§ **AIM**
The exercise asks you to copy every line below in which "height" appears.

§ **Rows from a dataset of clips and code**
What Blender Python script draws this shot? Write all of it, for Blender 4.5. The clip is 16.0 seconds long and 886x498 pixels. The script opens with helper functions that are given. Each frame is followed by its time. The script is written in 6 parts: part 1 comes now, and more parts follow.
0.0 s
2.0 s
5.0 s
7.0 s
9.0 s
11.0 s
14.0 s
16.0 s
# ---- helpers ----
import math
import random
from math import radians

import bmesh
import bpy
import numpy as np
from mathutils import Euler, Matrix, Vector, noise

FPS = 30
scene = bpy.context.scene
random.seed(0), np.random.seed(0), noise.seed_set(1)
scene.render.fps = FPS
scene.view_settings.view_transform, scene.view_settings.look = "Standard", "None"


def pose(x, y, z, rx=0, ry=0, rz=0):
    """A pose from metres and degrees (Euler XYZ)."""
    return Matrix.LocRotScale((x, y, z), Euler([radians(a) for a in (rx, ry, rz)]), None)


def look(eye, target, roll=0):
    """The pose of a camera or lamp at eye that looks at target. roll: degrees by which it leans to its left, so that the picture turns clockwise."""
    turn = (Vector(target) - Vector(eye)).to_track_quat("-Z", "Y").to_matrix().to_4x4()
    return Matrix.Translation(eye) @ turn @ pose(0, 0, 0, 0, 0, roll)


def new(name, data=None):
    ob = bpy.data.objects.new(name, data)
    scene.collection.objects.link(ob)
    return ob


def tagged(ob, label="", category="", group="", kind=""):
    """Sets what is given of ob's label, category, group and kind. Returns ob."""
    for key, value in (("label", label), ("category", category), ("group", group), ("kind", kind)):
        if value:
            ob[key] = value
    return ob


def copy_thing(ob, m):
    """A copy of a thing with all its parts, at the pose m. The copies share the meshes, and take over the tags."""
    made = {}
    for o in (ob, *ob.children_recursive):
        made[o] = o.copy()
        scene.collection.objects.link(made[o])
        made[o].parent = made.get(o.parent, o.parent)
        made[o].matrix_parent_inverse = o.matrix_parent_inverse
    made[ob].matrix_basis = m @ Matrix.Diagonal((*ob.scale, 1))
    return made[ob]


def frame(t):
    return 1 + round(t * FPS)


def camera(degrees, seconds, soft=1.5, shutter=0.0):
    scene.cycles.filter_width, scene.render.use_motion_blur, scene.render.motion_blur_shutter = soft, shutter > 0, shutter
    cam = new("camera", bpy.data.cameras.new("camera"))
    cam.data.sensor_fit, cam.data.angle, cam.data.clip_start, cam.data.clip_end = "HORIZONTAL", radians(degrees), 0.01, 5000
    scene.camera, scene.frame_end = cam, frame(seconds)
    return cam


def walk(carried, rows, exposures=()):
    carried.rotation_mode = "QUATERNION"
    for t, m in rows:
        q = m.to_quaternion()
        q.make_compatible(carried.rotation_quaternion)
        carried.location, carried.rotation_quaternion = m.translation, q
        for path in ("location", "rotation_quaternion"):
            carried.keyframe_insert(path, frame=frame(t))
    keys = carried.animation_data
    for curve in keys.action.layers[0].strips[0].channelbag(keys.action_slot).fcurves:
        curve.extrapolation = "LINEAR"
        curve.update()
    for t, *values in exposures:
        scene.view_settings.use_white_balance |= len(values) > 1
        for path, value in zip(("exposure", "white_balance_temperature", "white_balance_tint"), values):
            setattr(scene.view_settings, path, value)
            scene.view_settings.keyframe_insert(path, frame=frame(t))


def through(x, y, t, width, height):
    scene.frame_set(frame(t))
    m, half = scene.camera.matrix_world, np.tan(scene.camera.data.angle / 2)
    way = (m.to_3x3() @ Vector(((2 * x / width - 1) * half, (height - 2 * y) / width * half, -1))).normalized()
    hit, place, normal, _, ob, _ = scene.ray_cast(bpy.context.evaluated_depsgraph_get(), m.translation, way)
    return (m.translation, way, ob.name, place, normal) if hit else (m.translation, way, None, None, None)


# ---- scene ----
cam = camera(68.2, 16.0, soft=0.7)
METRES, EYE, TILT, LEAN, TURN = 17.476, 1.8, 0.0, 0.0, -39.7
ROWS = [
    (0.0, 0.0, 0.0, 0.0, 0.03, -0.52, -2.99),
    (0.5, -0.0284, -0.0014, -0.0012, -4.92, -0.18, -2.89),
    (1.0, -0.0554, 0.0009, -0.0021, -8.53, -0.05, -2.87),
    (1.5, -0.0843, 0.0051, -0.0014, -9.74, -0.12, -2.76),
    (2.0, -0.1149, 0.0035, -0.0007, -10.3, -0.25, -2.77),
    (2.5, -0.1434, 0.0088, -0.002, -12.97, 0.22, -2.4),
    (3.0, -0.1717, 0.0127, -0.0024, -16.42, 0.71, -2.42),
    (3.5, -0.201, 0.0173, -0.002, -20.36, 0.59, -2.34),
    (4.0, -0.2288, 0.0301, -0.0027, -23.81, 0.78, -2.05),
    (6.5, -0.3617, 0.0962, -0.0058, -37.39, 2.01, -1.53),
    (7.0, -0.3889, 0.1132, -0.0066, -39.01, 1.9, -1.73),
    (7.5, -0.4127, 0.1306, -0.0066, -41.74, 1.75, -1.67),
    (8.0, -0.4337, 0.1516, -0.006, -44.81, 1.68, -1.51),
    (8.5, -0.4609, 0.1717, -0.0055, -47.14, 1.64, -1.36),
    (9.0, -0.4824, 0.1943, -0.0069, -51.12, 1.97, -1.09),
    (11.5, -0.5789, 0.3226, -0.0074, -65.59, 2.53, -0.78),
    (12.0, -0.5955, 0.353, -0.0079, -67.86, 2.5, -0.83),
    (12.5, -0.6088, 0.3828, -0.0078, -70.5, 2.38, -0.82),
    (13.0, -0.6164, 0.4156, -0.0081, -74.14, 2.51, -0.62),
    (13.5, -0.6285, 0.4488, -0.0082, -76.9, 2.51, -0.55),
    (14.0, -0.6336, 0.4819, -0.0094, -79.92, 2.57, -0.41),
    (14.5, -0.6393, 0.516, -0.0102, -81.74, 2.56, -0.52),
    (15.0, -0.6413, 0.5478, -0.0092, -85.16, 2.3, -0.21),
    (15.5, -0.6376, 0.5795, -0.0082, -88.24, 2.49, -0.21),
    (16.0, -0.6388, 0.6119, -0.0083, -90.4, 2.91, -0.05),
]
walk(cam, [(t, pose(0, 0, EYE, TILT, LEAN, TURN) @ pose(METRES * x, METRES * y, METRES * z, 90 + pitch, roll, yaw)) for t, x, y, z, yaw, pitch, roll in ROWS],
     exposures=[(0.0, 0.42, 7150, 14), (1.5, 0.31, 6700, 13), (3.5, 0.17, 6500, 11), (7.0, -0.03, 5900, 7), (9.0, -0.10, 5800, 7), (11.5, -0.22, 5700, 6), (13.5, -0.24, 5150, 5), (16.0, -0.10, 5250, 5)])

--

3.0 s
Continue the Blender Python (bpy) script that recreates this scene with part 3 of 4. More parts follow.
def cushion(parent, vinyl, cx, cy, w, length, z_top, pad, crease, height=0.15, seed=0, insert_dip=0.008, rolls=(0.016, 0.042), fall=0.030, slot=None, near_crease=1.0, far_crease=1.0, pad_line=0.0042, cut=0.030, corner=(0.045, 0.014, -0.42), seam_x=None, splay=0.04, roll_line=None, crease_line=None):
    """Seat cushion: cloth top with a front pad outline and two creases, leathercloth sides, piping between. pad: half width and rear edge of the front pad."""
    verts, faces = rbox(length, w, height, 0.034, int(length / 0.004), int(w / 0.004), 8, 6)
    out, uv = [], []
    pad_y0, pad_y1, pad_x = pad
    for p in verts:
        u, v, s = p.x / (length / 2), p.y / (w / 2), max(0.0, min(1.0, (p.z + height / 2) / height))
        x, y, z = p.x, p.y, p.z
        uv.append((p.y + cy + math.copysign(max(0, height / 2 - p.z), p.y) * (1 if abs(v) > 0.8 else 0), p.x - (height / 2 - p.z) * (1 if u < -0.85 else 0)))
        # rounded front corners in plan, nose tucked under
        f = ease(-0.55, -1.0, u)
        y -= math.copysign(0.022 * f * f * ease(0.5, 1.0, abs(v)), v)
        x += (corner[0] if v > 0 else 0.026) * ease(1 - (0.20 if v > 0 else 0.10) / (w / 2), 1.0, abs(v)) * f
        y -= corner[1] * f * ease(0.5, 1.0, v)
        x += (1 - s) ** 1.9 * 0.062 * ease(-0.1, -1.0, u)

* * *

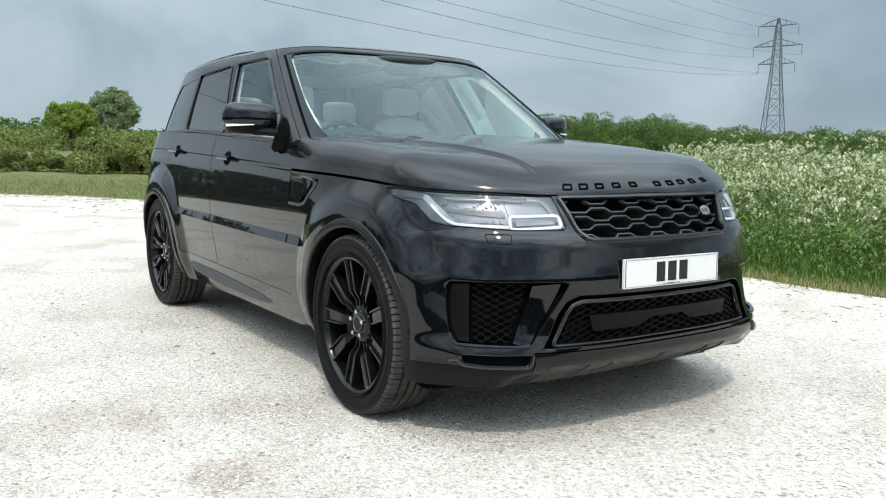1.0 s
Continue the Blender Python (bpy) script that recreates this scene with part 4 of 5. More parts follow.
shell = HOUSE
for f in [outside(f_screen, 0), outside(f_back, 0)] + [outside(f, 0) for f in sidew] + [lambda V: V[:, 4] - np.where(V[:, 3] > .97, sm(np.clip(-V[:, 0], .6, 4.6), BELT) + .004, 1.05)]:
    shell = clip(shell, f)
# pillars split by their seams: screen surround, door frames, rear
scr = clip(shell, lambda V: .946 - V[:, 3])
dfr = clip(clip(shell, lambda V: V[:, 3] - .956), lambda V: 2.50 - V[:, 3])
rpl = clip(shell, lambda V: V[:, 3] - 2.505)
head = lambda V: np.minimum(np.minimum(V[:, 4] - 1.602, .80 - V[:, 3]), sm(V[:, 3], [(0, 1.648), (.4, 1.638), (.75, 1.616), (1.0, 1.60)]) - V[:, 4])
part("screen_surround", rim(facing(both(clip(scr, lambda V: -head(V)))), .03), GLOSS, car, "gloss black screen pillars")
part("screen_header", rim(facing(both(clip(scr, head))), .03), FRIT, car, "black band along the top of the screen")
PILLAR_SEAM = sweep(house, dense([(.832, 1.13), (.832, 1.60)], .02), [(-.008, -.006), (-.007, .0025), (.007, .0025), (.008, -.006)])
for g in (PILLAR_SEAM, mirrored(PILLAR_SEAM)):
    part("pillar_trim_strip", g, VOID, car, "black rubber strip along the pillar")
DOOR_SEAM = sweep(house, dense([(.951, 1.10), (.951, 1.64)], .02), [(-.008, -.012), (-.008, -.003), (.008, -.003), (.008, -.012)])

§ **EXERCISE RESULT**
def through(x, y, t, width, height):
    way = (m.to_3x3() @ Vector(((2 * x / width - 1) * half, (height - 2 * y) / width * half, -1))).normalized()
def cushion(parent, vinyl, cx, cy, w, length, z_top, pad, crease, height=0.15, seed=0, insert_dip=0.008, rolls=(0.016, 0.042), fall=0.030, slot=None, near_crease=1.0, far_crease=1.0, pad_line=0.0042, cut=0.030, corner=(0.045, 0.014, -0.42), seam_x=None, splay=0.04, roll_line=None, crease_line=None):
    verts, faces = rbox(length, w, height, 0.034, int(length / 0.004), int(w / 0.004), 8, 6)
        u, v, s = p.x / (length / 2), p.y / (w / 2), max(0.0, min(1.0, (p.z + height / 2) / height))
        uv.append((p.y + cy + math.copysign(max(0, height / 2 - p.z), p.y) * (1 if abs(v) > 0.8 else 0), p.x - (height / 2 - p.z) * (1 if u < -0.85 else 0)))